What needs to be done |
Quote the lines exactly, starting with the line that contains "6. More parts follow." and ending with the line that contains "bmesh.ops.dissolve_degenerate(bm, edges=bm.edges, dist=0.0002)", and leave out all other lines.

Material for this exercise |
--*--

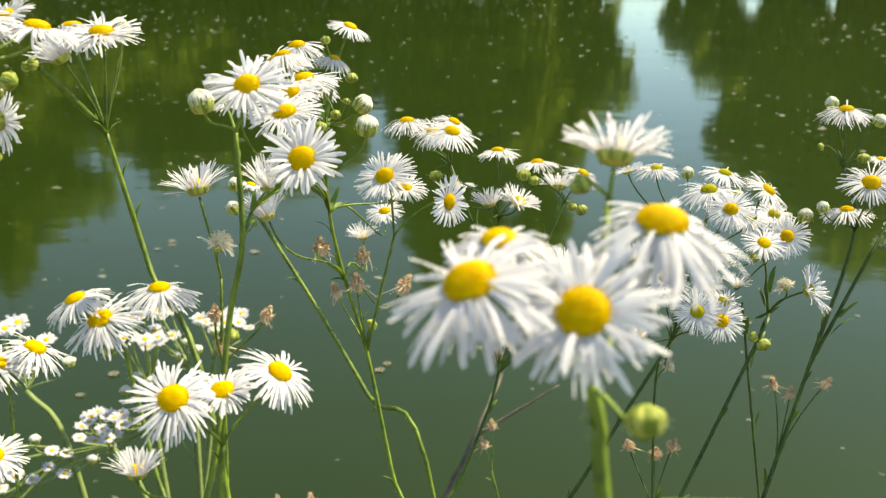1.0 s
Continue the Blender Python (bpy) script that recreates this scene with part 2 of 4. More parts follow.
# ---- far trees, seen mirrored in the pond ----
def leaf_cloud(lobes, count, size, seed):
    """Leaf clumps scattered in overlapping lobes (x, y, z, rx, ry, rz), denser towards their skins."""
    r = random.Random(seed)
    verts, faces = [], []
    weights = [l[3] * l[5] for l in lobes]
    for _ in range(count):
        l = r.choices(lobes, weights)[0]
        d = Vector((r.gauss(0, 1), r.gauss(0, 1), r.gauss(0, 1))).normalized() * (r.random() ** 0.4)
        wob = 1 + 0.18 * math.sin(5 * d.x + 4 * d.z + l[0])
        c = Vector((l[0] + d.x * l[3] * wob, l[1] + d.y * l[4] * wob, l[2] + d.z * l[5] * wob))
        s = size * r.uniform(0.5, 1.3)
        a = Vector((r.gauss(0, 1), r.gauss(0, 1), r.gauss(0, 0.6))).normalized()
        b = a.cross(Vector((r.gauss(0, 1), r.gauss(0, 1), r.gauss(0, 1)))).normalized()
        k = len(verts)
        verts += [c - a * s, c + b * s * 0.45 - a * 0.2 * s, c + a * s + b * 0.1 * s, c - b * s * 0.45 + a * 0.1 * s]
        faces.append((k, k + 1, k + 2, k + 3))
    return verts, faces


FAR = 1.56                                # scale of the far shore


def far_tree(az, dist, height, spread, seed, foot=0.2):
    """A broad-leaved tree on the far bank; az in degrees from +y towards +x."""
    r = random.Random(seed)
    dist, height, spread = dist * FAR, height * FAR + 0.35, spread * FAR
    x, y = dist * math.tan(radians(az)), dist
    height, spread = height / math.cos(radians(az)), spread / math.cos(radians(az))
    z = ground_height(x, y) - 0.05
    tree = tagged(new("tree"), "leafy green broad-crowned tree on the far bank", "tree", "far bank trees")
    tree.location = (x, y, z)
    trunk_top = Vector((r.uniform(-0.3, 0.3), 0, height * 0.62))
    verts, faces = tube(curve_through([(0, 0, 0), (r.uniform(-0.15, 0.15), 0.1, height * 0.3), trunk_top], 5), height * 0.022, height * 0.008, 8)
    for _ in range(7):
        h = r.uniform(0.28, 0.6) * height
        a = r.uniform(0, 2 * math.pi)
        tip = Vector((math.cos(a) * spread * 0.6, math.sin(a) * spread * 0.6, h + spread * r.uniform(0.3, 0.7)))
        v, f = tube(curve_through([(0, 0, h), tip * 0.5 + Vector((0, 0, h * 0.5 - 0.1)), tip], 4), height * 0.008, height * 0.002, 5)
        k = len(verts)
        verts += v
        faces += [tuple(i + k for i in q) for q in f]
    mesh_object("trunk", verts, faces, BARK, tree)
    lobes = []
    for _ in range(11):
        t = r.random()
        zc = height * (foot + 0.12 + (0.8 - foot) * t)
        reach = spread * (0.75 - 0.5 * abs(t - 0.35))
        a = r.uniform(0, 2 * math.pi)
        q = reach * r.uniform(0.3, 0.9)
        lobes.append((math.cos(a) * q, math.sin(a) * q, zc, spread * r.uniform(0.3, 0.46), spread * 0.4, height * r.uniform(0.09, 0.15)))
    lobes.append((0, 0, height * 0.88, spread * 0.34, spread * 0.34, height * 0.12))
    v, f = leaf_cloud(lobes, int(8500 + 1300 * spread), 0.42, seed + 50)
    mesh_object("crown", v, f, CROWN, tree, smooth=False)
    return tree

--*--

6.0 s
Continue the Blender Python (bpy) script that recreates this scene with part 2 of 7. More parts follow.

--*--

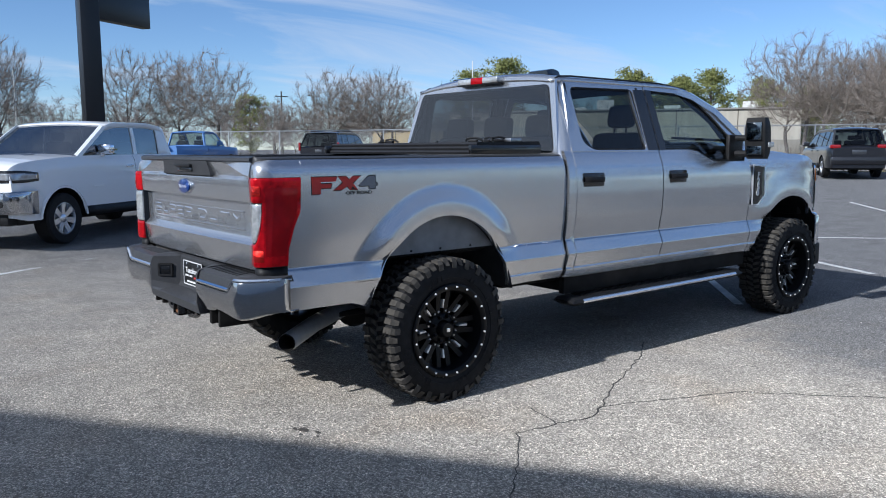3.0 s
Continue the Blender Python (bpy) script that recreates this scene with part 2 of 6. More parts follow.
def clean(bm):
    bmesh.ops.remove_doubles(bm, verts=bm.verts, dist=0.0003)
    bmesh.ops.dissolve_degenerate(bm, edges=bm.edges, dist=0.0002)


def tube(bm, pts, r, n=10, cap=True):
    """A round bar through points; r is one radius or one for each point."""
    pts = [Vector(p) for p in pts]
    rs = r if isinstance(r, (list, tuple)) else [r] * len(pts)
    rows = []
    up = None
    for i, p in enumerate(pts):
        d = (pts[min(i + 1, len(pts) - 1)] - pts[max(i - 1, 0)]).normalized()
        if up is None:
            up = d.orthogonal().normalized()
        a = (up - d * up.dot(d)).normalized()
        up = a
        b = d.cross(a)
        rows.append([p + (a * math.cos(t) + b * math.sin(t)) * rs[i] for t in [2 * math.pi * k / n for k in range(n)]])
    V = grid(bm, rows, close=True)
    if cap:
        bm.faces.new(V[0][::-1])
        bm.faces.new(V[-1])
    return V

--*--

Response |
Continue the Blender Python (bpy) script that recreates this scene with part 2 of 6. More parts follow.
def clean(bm):
    bmesh.ops.remove_doubles(bm, verts=bm.verts, dist=0.0003)
    bmesh.ops.dissolve_degenerate(bm, edges=bm.edges, dist=0.0002)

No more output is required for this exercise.